Cronaca

Erdogan, la storia ‘amico oggi, dittatore domani’ è molto più vecchia

Cerchiamo di essere chiari: Erdogan è un dittatore? La risposta è sì, ma domani forse no.

L’incoronazione a dittatore o presidente democratico è suscettibile di variazione in base alla fase storica. Erdogan era un dittatore, quando l’Europa stringeva un accordo (di qualche miliardo di euro l’anno) con la Turchia per bloccare i flussi migratori? Sicuramente no, altrimenti non gli avremmo stretto la mano e riempito il portafoglio, per fare contenti chi, poi? Giorgia Meloni, Matteo Salvini e co. a casa nostra, che del motto “difendiamo i nostri confini” hanno fatto lo slogan delle loro campagne elettorali. Così, i loro confini sono stati appaltati al sultano di Ankara.

Ma la storia “amico oggi, dittatore domani” è molto più vecchia. Putin è un dittatore? E’ al potere da venti anni e lo sarà per altri venti. Secondo Silvio Berlusconi il leader russo non è mai stato un autocrate, anzi. Semmai un amico con cui andare a fare le vacanze. Per farsi una idea, basta guardarsi qualche bella foto di loro due in qualche dacha o intorno a un tavolo a mangiare, magari con Mariano Apicella a cantare.
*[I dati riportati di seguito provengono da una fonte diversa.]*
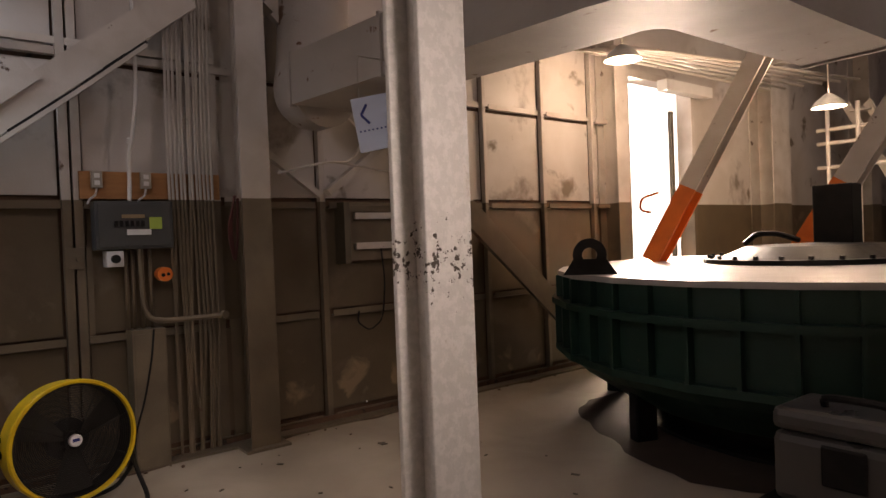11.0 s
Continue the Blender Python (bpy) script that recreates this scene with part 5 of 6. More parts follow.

E questo con buona pace di Anna Politkovskaya, assassinata sul pianerottolo di casa sua perché con le sue inchieste stava ficcando il naso dove non doveva.

Che cosa dire di Mubarak, oltre ad aver avuto sua ‘nipote’ trattenuta in questura, eravamo a conoscenza della situazione carceraria in Egitto – numerosi erano i report di Amnesty International – eppure la politica e le imprese hanno sempre fatto affari con il signor Hosni. A darci una idea dell’Egitto di quegli anni c’era anche un bel romanzo di Alaa al Aswany, Palazzo Yacubien, che ci fotografava un paese corrotto il cui radicalismo affondava le sue radici nelle carceri.

Invece, Giorgio Napolitano diede persino una bella decorazione della Repubblica all’illuminato Bashar al Asad, giovane presidente, che aveva “ereditato” – come accade in tutte le migliori democrazie – il potere dal padre. Al diavolo gli arresti e le torture degli oppositori. Di queste rimaneva traccia solo nei libri dei sopravvissuti, come Mustafa Khalifa che nel suo volume, La conchiglia, ha raccontato gli anni di carcere, in barba a Napolitano e non solo che elogiavano il macellaio di Damasco.

Questa confusione fra bene e male l’ha avuta anche Mario Draghi, o forse era uno svarione, quando ha lodato “i salvataggi” che i libici hanno compiuto nel mare. Ma di quale figura mitologica parla, Draghi? E le carceri nel deserto, quelle dove i migranti scompaiono facendo dormire sonni tranquilli ai sovranisti di casa nostra? No comment.

Sono le stesse strutture che negli anni di Gheddafi, quando questi montava le tende a Roma per incontrare giovani modelle da convertire all’islam orgiastico, venivano riempite di oppositori: come Jaballa Mattar, il cui figlio Hisham ha dedicato la vita alla ricerca del padre tramite la scrittura. Il ritorno, pluripremiato romanzo, è la testimonianza degli anni di Gheddafi, nonostante baciamani vari.

Fino a quando il confine fra chi è un dittatore e chi un demcratico rimarrà labile sicuramente costringeremo milioni di persone a fuggire, in nome di una libertà che non può essere loro perché sono “altri” rispetto a “noi”.